Exactly reproduce the lines beginning with the line that includes "keys = carried.animation_data" and ending with the last line of the data.

[Scene script records]
________________

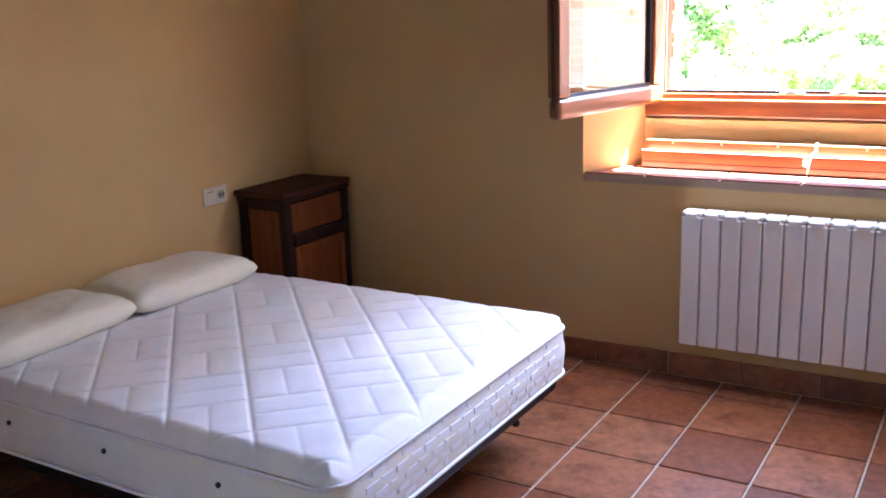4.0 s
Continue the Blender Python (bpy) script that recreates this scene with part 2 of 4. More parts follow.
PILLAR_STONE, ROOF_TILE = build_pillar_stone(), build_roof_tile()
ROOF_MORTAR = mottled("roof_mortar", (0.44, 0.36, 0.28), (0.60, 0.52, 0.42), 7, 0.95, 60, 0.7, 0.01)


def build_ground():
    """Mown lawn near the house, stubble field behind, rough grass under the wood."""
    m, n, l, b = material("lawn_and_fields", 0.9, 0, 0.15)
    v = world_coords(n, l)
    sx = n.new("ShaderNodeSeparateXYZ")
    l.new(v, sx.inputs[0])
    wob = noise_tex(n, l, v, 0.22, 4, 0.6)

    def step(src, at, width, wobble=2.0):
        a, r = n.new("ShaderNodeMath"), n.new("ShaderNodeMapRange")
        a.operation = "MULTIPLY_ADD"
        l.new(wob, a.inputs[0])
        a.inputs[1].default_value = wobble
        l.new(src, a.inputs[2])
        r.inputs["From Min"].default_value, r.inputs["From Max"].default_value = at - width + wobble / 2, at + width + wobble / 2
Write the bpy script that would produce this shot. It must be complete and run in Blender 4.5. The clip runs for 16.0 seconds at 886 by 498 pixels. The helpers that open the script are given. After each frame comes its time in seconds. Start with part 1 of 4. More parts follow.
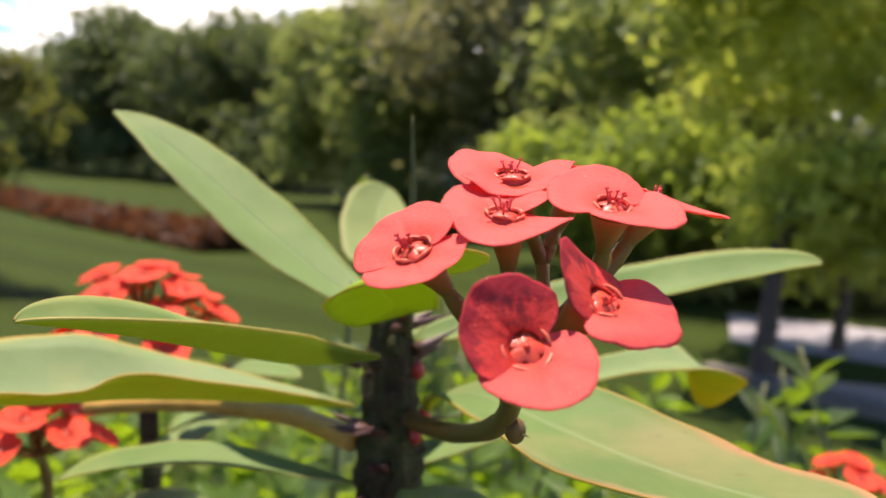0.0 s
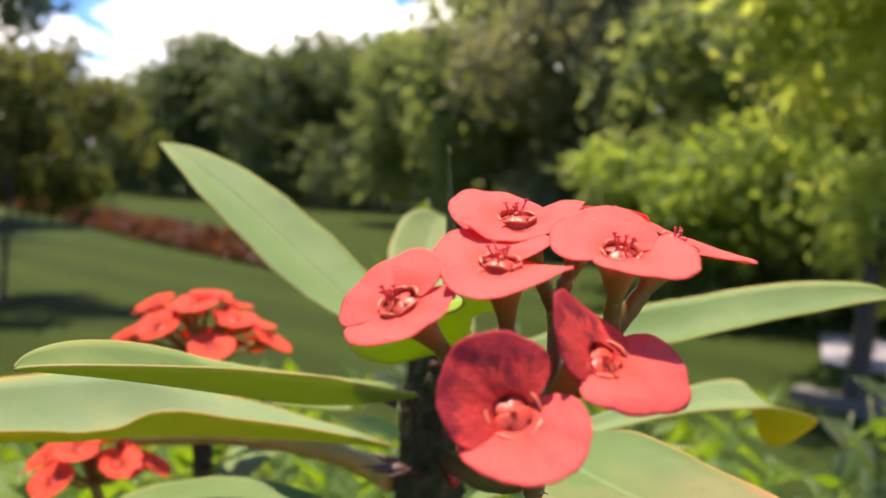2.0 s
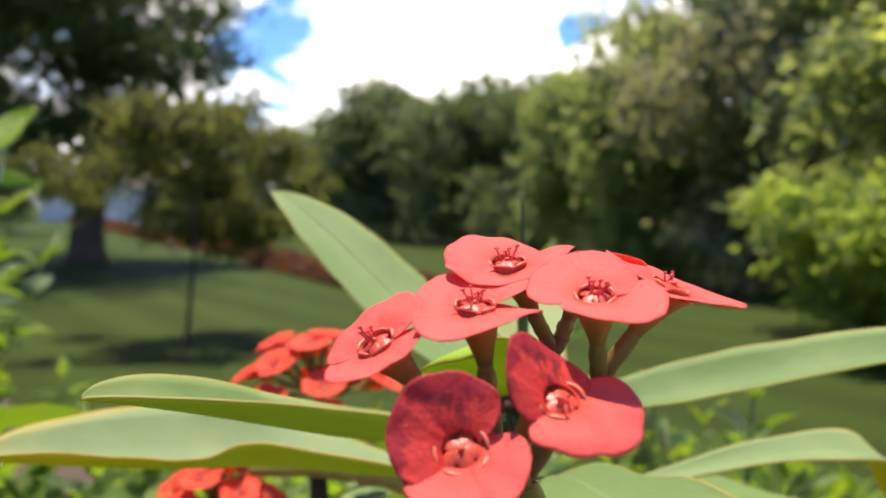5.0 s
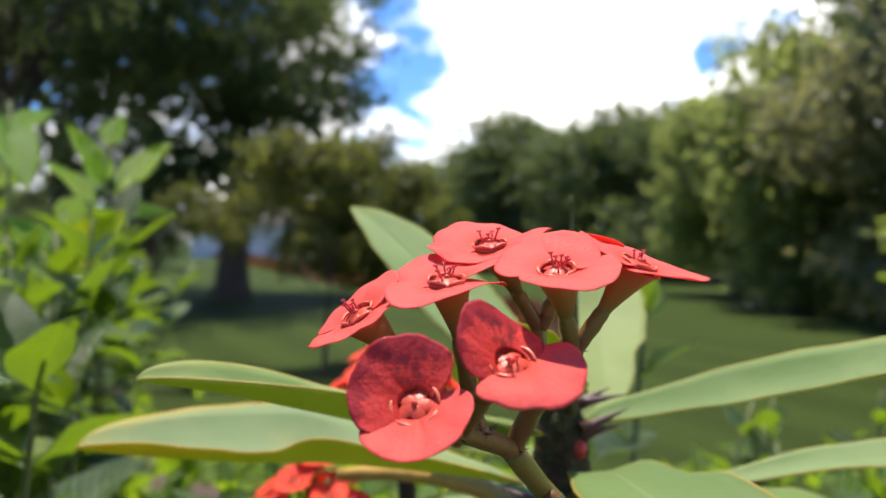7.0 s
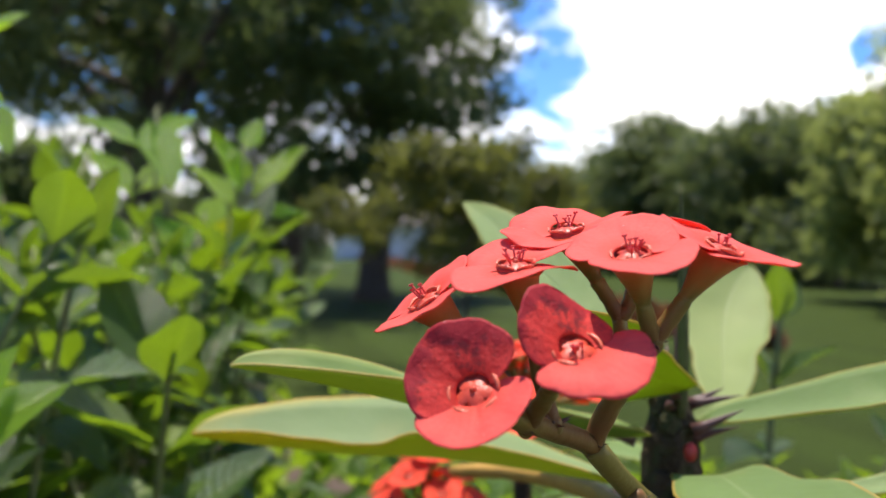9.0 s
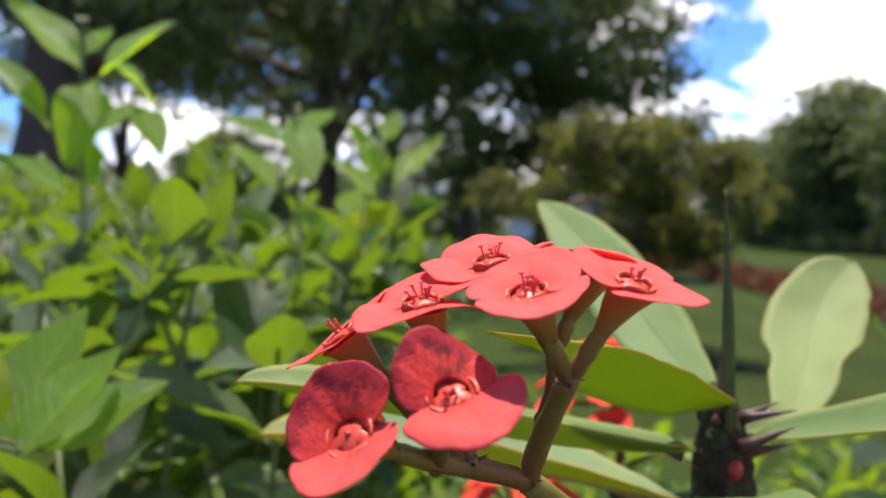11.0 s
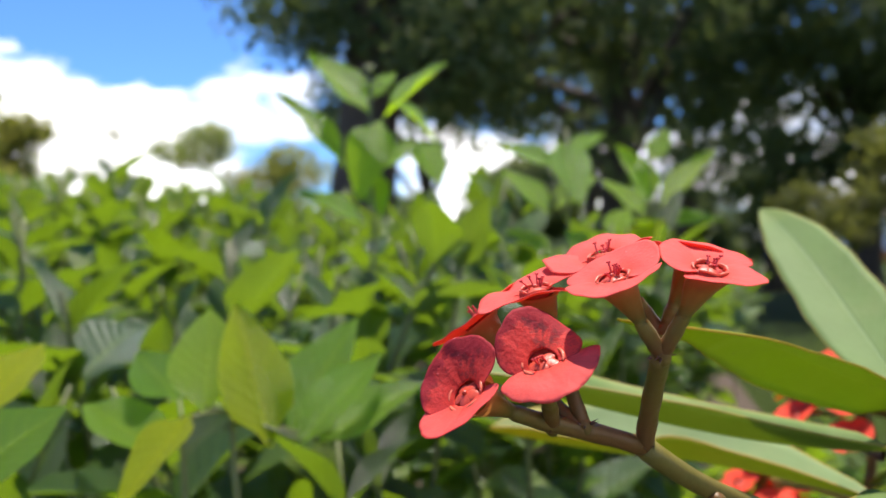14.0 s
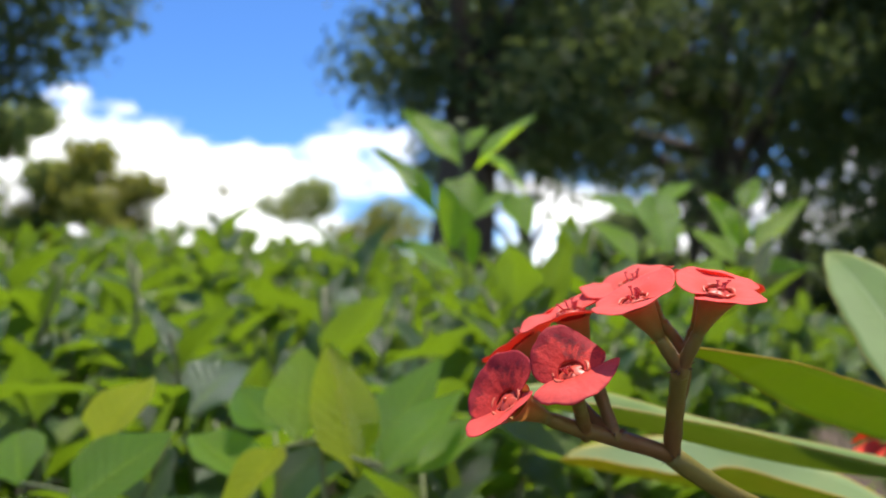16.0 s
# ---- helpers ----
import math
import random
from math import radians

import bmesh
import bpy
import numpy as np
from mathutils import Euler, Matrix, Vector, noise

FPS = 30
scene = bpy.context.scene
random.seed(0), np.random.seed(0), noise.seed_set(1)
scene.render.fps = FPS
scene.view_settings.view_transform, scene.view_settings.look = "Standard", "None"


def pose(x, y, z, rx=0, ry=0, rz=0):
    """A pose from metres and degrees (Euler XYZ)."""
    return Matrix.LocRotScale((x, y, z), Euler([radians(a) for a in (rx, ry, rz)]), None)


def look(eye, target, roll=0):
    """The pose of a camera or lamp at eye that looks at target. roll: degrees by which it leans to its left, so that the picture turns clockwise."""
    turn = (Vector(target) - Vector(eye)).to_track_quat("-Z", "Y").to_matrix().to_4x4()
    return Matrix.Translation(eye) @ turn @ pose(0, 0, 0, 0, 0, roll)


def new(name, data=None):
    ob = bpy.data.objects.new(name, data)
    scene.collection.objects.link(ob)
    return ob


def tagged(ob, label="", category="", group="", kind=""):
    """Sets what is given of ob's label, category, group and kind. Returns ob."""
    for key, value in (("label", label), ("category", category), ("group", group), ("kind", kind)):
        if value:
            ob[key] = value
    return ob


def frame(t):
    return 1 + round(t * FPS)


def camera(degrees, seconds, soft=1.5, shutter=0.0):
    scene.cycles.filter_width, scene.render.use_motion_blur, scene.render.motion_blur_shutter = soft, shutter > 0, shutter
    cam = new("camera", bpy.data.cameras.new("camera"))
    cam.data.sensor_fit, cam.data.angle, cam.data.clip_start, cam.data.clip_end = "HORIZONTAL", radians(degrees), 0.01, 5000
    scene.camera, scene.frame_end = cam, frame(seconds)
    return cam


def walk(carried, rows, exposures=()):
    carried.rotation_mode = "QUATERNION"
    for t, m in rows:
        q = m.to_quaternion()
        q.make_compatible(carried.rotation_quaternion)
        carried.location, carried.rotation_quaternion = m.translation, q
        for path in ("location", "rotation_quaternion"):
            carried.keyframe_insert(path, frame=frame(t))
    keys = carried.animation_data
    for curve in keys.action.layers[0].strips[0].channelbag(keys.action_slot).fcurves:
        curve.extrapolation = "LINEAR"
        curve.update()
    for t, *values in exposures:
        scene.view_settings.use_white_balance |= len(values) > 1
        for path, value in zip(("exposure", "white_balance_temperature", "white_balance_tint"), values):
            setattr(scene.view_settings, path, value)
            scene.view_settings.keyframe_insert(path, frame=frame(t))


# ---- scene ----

________________

**Answer for the task**
    keys = carried.animation_data
    for curve in keys.action.layers[0].strips[0].channelbag(keys.action_slot).fcurves:
        curve.extrapolation = "LINEAR"
        curve.update()
    for t, *values in exposures:
        scene.view_settings.use_white_balance |= len(values) > 1
        for path, value in zip(("exposure", "white_balance_temperature", "white_balance_tint"), values):
            setattr(scene.view_settings, path, value)
            scene.view_settings.keyframe_insert(path, frame=frame(t))


# ---- scene ----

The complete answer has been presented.